If I could speak directly to the Queens of Hip-Hop festival, I would remind them that in their decision to become cultural ambassadors, they have greatly overlooked the spirit of Hip-Hop. The Hip-Hop culture exists because of its visible connections of race, sexuality and gender, and has successfully transcended the barriers of oceans and continents to become the culture of the world. In its travels, it found its way to Switzerland, where it influenced all of the faces responsible for the inception of your festival. Hip-Hop has embraced all of you, given you a purpose and an identity within its culture which I believe has empowered you to create the first steps of your movement. With this decision you have made comes a very real responsibility to push the culture in a positive way.
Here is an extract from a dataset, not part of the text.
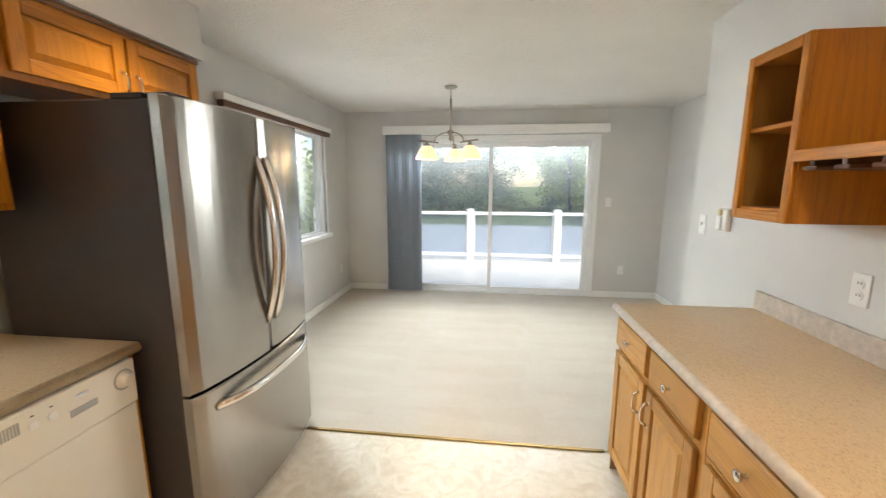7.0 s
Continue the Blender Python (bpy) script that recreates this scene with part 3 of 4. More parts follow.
# backguard with a rolled top
bgp = [(0.60, 0.918), (0.585, 0.935), (0.585, 1.03), (0.555, 1.045), (0.548, 1.06), (0.560, 1.165), (0.575, 1.19), (0.60, 1.20), (0.65, 1.20), (0.655, 0.918)]
bg = bmesh.new()
nseg = 16
rows_ = []
for i in range(nseg + 1):
    a = i / nseg
    edge = min(a, 1 - a) * RW
    dip = 0.0 if edge > 0.06 else 0.04 * (1 - edge / 0.06) ** 2
    crown = 0.012 * (1 - (2 * a - 1) ** 2)
    rows_.append([bg.verts.new((a * RW, y, z + (crown - dip if z > 1.1 else 0))) for y, z in bgp])
for p, q in zip(rows_, rows_[1:]):
    for k in range(len(bgp)):
        bg.faces.new((p[k], p[(k + 1) % len(bgp)], q[(k + 1) % len(bgp)], q[k]))
bg.faces.new(rows_[0])
bg.faces.new(rows_[-1][::-1])
bmesh.ops.recalc_face_normals(bg, faces=bg.faces[:])
bgo = part("backguard", bg, enamel, rg)
tilt = pose(0, 0, 0, 84)
for kx in (0.075, 0.165, RW - 0.165, RW - 0.075):
    km = Matrix.Translation((kx, 0.553, 1.105)) @ tilt
    k = part("control_knob", lathe([(0.030, 0.0), (0.030, 0.004), (0.024, 0.008), (0.021, 0.022), (0.017, 0.026), (0.0, 0.027)], 22, km), enamel, bgo, smooth=True)
    kb = box(-0.004, 0.004, -0.021, 0.021, 0.02, 0.034, 0.002)
    bmesh.ops.transform(kb, matrix=km @ pose(0, 0, 0, 0, 0, 15), verts=kb.verts)
    part("pointer", kb, enamel, k)
pn = box(0.275, 0.50, 0.5475, 0.556, 1.075, 1.145, 0.003)
part("control_panel", pn, bisque, bgo)
part("clock_display", box(0.352, 0.412, 0.5445, 0.549, 1.118, 1.142, 0.001), black_plastic, bgo, "small black clock display")
for i in range(5):
    for j in range(2):
        if 0.34 < 0.283 + i * 0.045 + 0.01 < 0.42 and j == 1:
            continue
        part("button", box(0.287 + i * 0.043, 0.307 + i * 0.043, 0.5455, 0.5485, 1.083 + j * 0.024, 1.093 + j * 0.024, 0.001), grey_plastic if i % 2 else plastic_white, bgo)
for zz in (1.085, 1.115):
    part("indicator", lathe([(0.005, 0), (0.004, 0.002), (0, 0.002)], 10, Matrix.Translation((0.222, 0.551, zz)) @ tilt), black_plastic, bgo)
# oven door, arched window, bar handle, drawer
od = part("oven_door", box(0.004, RW - 0.004, -0.045, -0.002, 0.235, 0.870, 0.010, 3), enamel, rg)
wn_pts = [(0.135, 0.318), (0.635, 0.318), (0.635, 0.575)]
for i in range(9):
    a = i / 8
    wn_pts.append((0.635 - 0.50 * a, 0.575 + 0.028 * (1 - (2 * a - 1) ** 2)))
ow = bmesh.new()
fr_ = [ow.verts.new((x, -0.047, z)) for x, z in wn_pts]
bk_ = [ow.verts.new((x, -0.040, z)) for x, z in wn_pts]
ow.faces.new(fr_[::-1])
for i in range(len(fr_)):
    j = (i + 1) % len(fr_)
    ow.faces.new((fr_[i], fr_[j], bk_[j], bk_[i]))
bmesh.ops.recalc_face_normals(ow, faces=ow.faces[:])
part("oven_window", ow, oven_glass, od, "dark glass oven window with arched top")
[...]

Unfortunately, it is my belief, and Starrlight’s belief, that you have perverted this power by creating rumors and by creating an idea of hatred for a group of individuals that she does not actually harbor. Hip-Hop was created in America, a country that exists in a perpetual state of monochromatic thought, where race is a real problem and where Black and Brown people have dealt with very extreme versions of oppression due to this country’s relationship with race. In spite of this, Hip-Hop has never excluded White or European people, never limited itself to one race, one nation or one idea. I understand your intolerance for all things related to racism, sexism, homophobia and transphobia, and generalized hatred for people looking to oppress with words or corrosive thought. I share in your fight, as does Starrlight, to eliminate the world of meaningless discrimination and to empower progressive thought.

But as far as this issue – IT’S ALL IN YOUR IMAGINATION.